→ **Dataset content**:
====

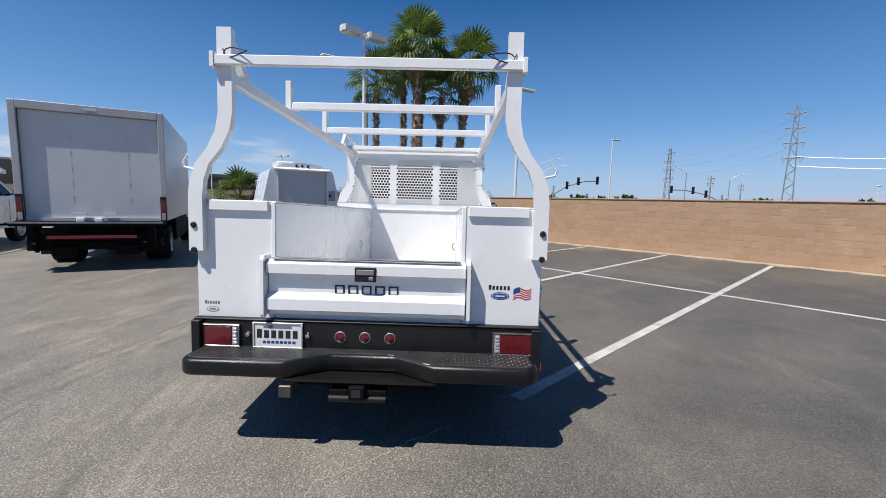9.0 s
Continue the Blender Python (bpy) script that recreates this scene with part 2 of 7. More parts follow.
    # tan silt washed out over the asphalt along the gutter of the apron
    yl = math2("ADD", math2("MULTIPLY", math2("ADD", x, 5.14), -0.588), math2("MULTIPLY", math2("SUBTRACT", y, 5.09), 0.809))
    silt = nt.nodes.new("ShaderNodeMapRange")
    silt.inputs["From Min"].default_value, silt.inputs["From Max"].default_value = -3.6, -0.3
    silt.inputs["To Max"].default_value = 0.62
    nt.links.new(yl, silt.inputs["Value"])
    smear = ramp(nt, sn.outputs[0], [(0.44, (0.1, 0.1, 0.1)), (0.6, (1, 1, 1))])
    col = mixc(nt, math2("MULTIPLY", silt.outputs[0], smear.outputs[0]), col, (0.34, 0.29, 0.235))
    nt.links.new(col, b.inputs["Base Color"])
    b.inputs["Roughness"].default_value = 0.52
    b.inputs["Specular IOR Level"].default_value = 0.2
    bump(nt, b, agg.outputs["Distance"], 0.4, 0.004)
    return m


def mat_apron():
    """Sun-bleached dusty paving with long sweeping tyre streaks and darker oil stains."""
    m, nt, b = nodes("sunlit_concrete")
    c = nt.nodes.new("ShaderNodeTexCoord")
    warp = tex(nt, 0.12, 2, 0.5)
    bend = nt.nodes.new("ShaderNodeVectorMath")
    bend.operation = "MULTIPLY_ADD"
    bend.inputs[1].default_value = (5.0, 5.0, 0)
    nt.links.new(warp.outputs["Color"], bend.inputs[0])
    nt.links.new(c.outputs["Object"], bend.inputs[2])
    big, fine = tex(nt, 0.4, 5, 0.65), tex(nt, 42, 3, 0.7)
    base = ramp(nt, big.outputs[0], [(0.3, (0.27, 0.237, 0.196)), (0.7, (0.36, 0.317, 0.264))])
    col = base.outputs[0]
    for turn, scale, lo, hi, shade, amount in ((14, (0.16, 2.6, 1), 0.5, 0.66, (0.17, 0.15, 0.125), 0.6), (-22, (0.2, 3.4, 1), 0.54, 0.68, (0.44, 0.4, 0.34), 0.55)):
        mp = nt.nodes.new("ShaderNodeMapping")
        mp.inputs["Rotation"].default_value[2] = radians(turn)
        mp.inputs["Scale"].default_value = scale
        nt.links.new(bend.outputs[0], mp.inputs["Vector"])
        sn = tex(nt, 1.0, 5, 0.62)
        nt.links.new(mp.outputs[0], sn.inputs["Vector"])
        streak = ramp(nt, sn.outputs[0], [(lo, (0, 0, 0)), (hi, (amount, amount, amount))])
        col = mixc(nt, streak.outputs[0], col, shade)
    grit = ramp(nt, fine.outputs[0], [(0.35, (0.36, 0.36, 0.36)), (0.65, (0.62, 0.62, 0.62))])
    nt.links.new(mixc(nt, 0.6, col, grit.outputs[0], "OVERLAY"), b.inputs["Base Color"])
    b.inputs["Roughness"].default_value = 0.9
    bump(nt, b, fine.outputs[0], 0.3, 0.004)
    return m


def mat_stripe():
    m, nt, b = nodes("stripe_paint")
    n1, n2 = tex(nt, 3.0, 6, 0.75), tex(nt, 70, 4, 0.7)
    r1 = ramp(nt, n1.outputs[0], [(0.3, (0.36, 0.35, 0.325)), (0.6, (0.57, 0.56, 0.53))])
    r2 = ramp(nt, n2.outputs[0], [(0.34, (0.22, 0.21, 0.19)), (0.46, (1, 1, 1))])
    nt.links.new(mixc(nt, 0.7, r1.outputs[0], r2.outputs[0], "MULTIPLY"), b.inputs["Base Color"])
    b.inputs["Roughness"].default_value = 0.8
    bump(nt, b, n2.outputs[0], 0.4, 0.006)
    return m


def mat_block():
    m, nt, b = nodes("tan_block")
    info = nt.nodes.new("ShaderNodeObjectInfo")
    geo = nt.nodes.new("ShaderNodeNewGeometry")
    add = nt.nodes.new("ShaderNodeMath")
    add.operation = "ADD"
    nt.links.new(info.outputs["Random"], add.inputs[0])
    nt.links.new(geo.outputs["Random Per Island"], add.inputs[1])
    fr = nt.nodes.new("ShaderNodeMath")
    fr.operation = "FRACT"
    nt.links.new(add.outputs[0], fr.inputs[0])
    r = ramp(nt, fr.outputs[0], [(0.0, (0.372, 0.243, 0.154)), (0.5, (0.40, 0.265, 0.17)), (1.0, (0.418, 0.28, 0.184))])
    n, g = tex(nt, 1.1, 5), tex(nt, 40, 4, 0.7)
    st = ramp(nt, n.outputs[0], [(0.35, (0.42, 0.42, 0.42)), (0.7, (0.58, 0.57, 0.56))])
    gr = ramp(nt, g.outputs[0], [(0.3, (0.4, 0.4, 0.4)), (0.7, (0.6, 0.6, 0.6))])
    c1 = mixc(nt, 0.7, r.outputs[0], st.outputs[0], "OVERLAY")
    nt.links.new(mixc(nt, 0.6, c1, gr.outputs[0], "OVERLAY"), b.inputs["Base Color"])
    b.inputs["Roughness"].default_value = 0.92
    rgh = tex(nt, 9, 6, 0.7)
    bump(nt, b, rgh.outputs[0], 0.6, 0.025)
    return m


def mat_leaf(name, a, c2, scale=3.0):
    m, nt, b = nodes(name)
    geo = nt.nodes.new("ShaderNodeNewGeometry")
    info = nt.nodes.new("ShaderNodeObjectInfo")
    n = tex(nt, scale, 4)
    r = ramp(nt, n.outputs[0], [(0.3, a), (0.7, c2)])
    r2 = ramp(nt, geo.outputs["Random Per Island"], [(0, (0.36, 0.36, 0.33)), (1, (0.62, 0.62, 0.55))])
    r3 = ramp(nt, info.outputs["Random"], [(0, (0.40, 0.42, 0.40)), (1, (0.58, 0.58, 0.5))])
    c = mixc(nt, 0.8, r.outputs[0], r2.outputs[0], "OVERLAY")
    c = mixc(nt, 0.8, c, r3.outputs[0], "OVERLAY")
    nt.links.new(c, b.inputs["Base Color"])
    b.inputs["Roughness"].default_value = 0.5
    # sunlight shines through the thin blades
    glow = nt.nodes.new("ShaderNodeBsdfTranslucent")
    nt.links.new(mixc(nt, 1.0, c, (1.0, 1.0, 0.6), "MULTIPLY"), glow.inputs["Color"])
    both = nt.nodes.new("ShaderNodeMixShader")
    both.inputs[0].default_value = 0.32
    nt.links.new(b.outputs[0], both.inputs[1])
    nt.links.new(glow.outputs[0], both.inputs[2])
    out = next(n2 for n2 in nt.nodes if n2.type == "OUTPUT_MATERIAL")
    nt.links.new(both.outputs[0], out.inputs["Surface"])
    return m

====

→ **Written task**:
Pick out, from the lines above, every one that contains the string "with".

→ **Exercise result**:
Continue the Blender Python (bpy) script that recreates this scene with part 2 of 7. More parts follow.
    """Sun-bleached dusty paving with long sweeping tyre streaks and darker oil stains."""